The next morning, Sensei arrives at the dōjō to find the exiled student dead, hanging by his own belt, and he burns the body in a crematorium in the back office. Casey approaches Sensei and challenges him to a fight to the death, only to draw a handgun when the fight starts and shoot him in the head.

As the students arrive for the next class, Casey displays Sensei's body and claims he killed him with the grandmaster's technique, making him the new Sensei. He chooses to give his position to Anna instead and, after finding his Dachshund's bite mark on Thomas's arm, has him killed by his German Shepherd, which now obeys him. Anna proclaims that the dōjō will be centered around more compassionate, defensive teachings, and Casey becomes the new teacher of the children's class.

==Cast==
- Jesse Eisenberg as Casey Davies
- Imogen Poots as Anna
- Alessandro Nivola as Leslie "Sensei"
- Steve Terada as Thomas
- Phillip Andre Botello as Kenneth
- David Zellner as Henry
- Hauke Bahr as Grant
- Jason Burkey as Alex

Leland Orser and Josh Fadem cameo as a detective and serial killer, respectively, in a film within a film watched by Casey. Caroline Amiguet voices a French language instructor.

==Production==
In May 2016, it was announced Mary Elizabeth Winstead had joined the cast of the film, with her husband Riley Stearns directing from a screenplay he wrote.

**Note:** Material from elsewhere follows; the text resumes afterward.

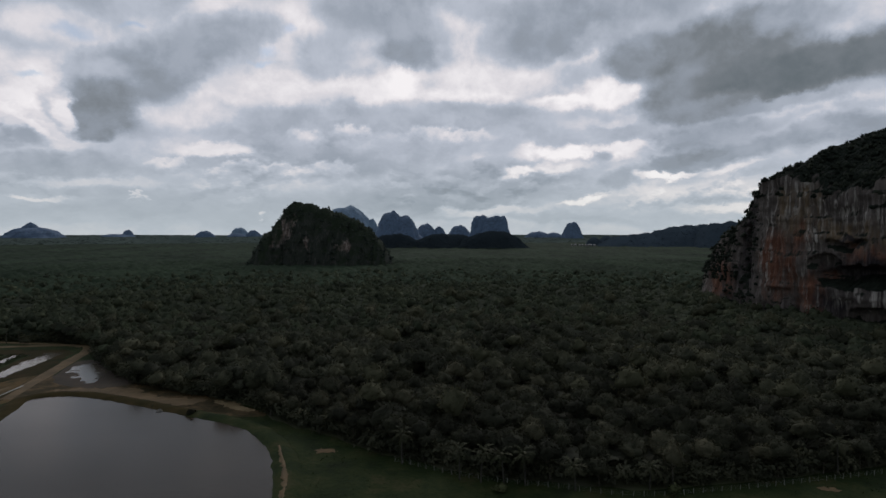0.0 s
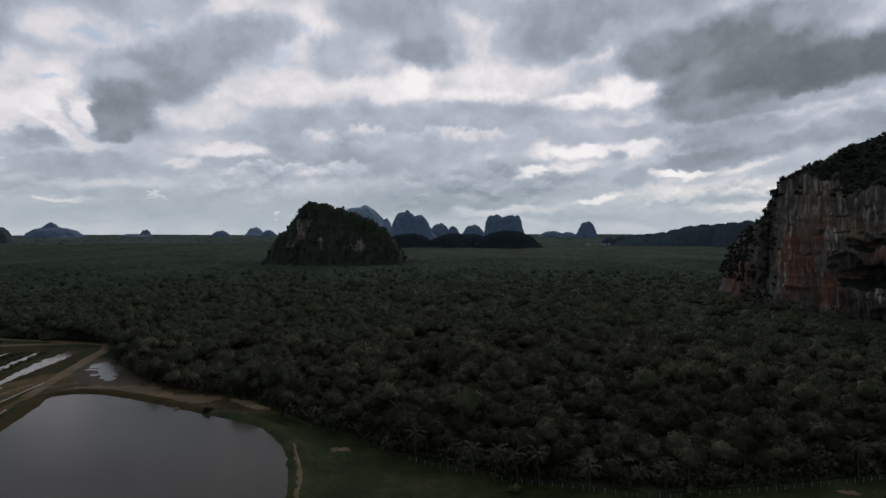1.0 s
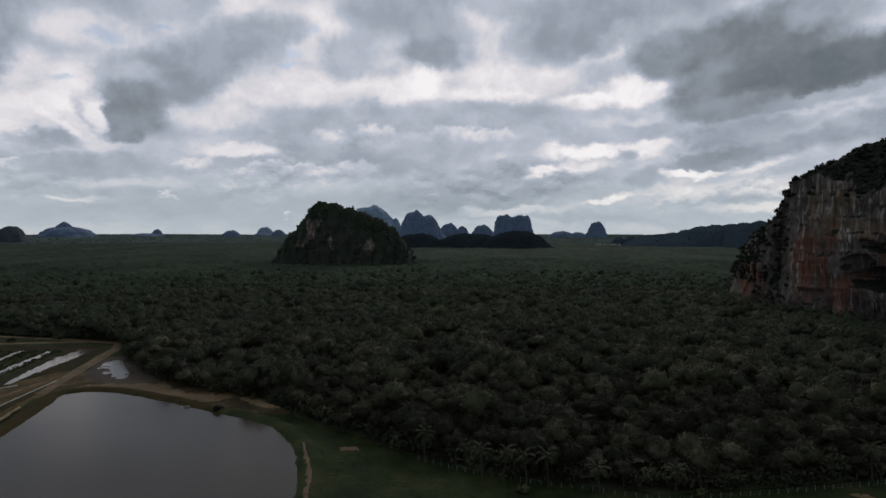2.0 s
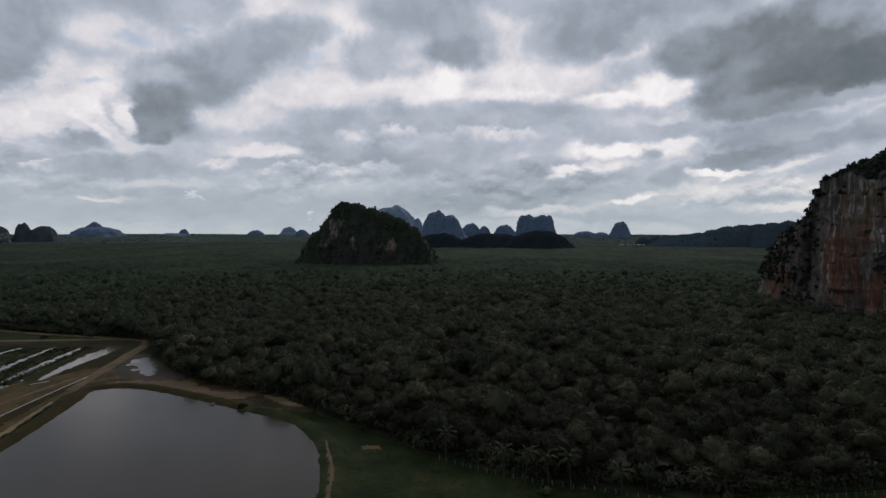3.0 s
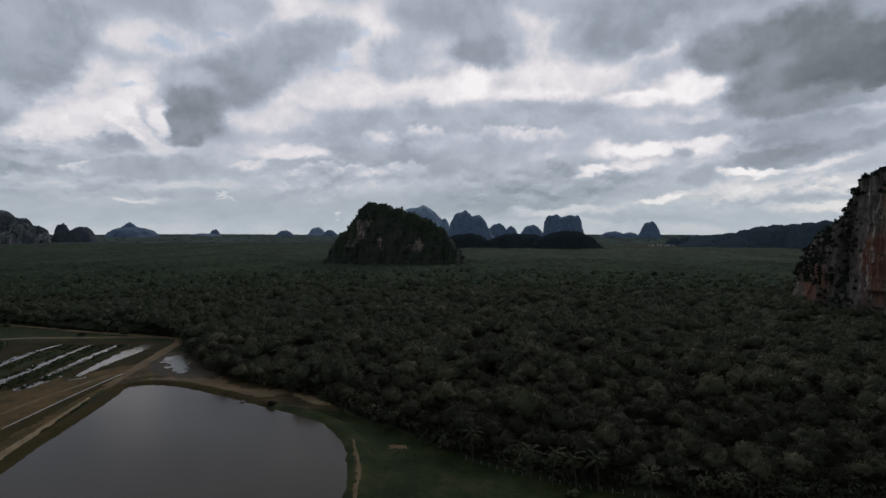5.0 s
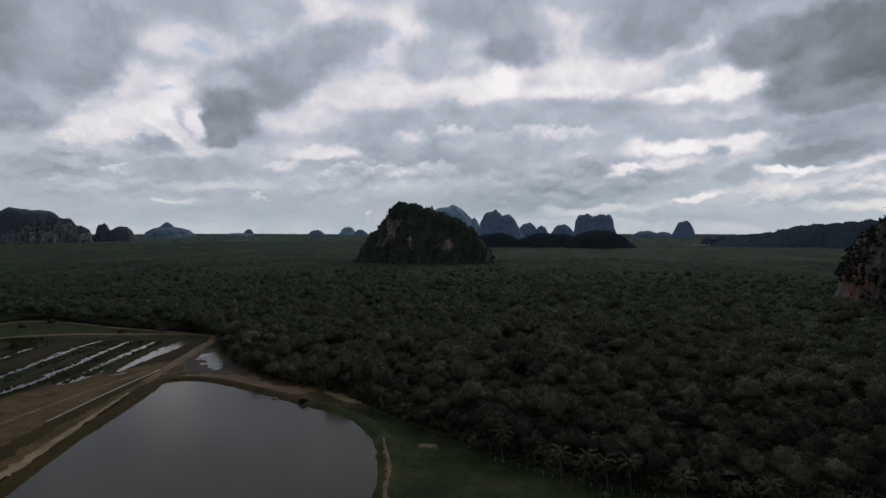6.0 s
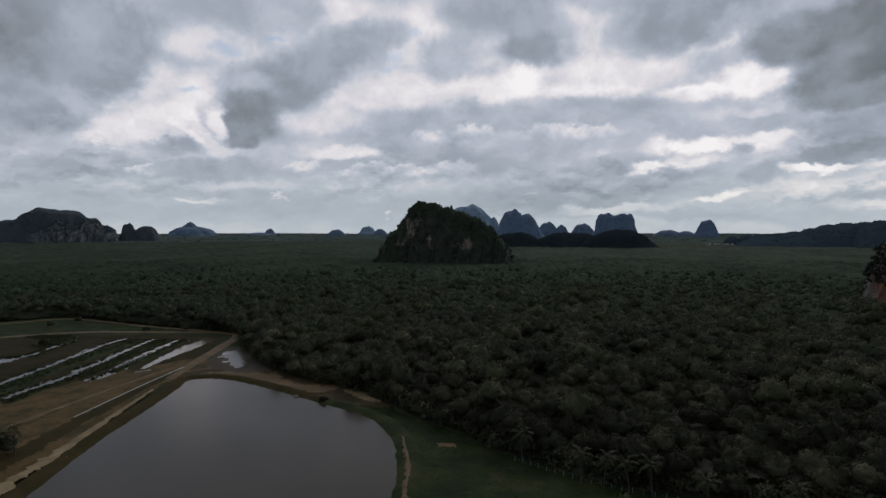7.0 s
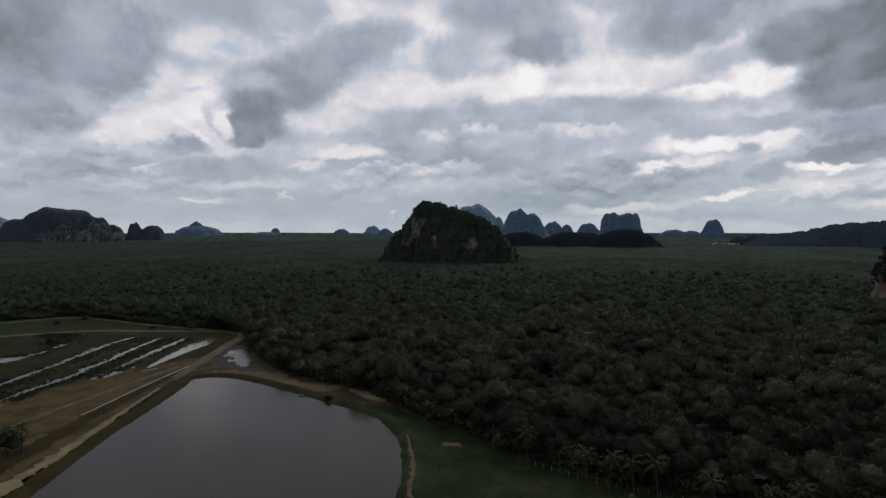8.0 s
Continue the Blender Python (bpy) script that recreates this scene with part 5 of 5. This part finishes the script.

In 2017 Winstead announced her separation from Stearns.
In September 2017, it was announced Jesse Eisenberg, Imogen Poots and Alessandro Nivola joined the cast of the film, with Poots replacing Winstead, and Andrew Kortschak, Cody Ryder, Stephanie Whonsetler and Walter Kortschak serving as producers on the film, while Bleecker Street distributed the film.

Principal photography began on September 11, 2017, in Kentucky.

==Release==
The film had its world premiere at South by Southwest on March 10, 2019. It was released in select theaters on July 12, 2019. The film was released nationwide on July 19, 2019.

===Home media===
The film was released on Blu-ray and DVD in the United States on October 15, 2019.

==Reception==
On Rotten Tomatoes, the film holds an approval rating of based on reviews, with an average rating of . The site's critical consensus reads, "The Art of Self-Defense grapples compellingly with modern American masculinity and serves as an outstanding calling card for writer-director Riley Stearns." On Metacritic, the film has a weighted average score of 65 out of 100, based on 32 critics, indicating "generally favorable reviews".

Peter Debruge of Variety wrote, "This singular black comedy balances off-kilter humor with an unexpectedly thriller-esque undercurrent, to the extent that audiences will find it tough to anticipate either the jokes or the dark, Fight Club-like turn things eventually take — all to strikingly original effect."

Writing in Rolling Stone, Peter Travers gives the film 2.5 out of 3 stars, writing: "The Art of Self-Defense sets itself up as the 90-pound weakling destined to live forever in the shadow of Fight Club. The good news is that writer-director Riley Stearns gets in a few good licks at toxic masculinity before odious comparisons to David Fincher's masterpiece blunt the film's comic and dramatic impact.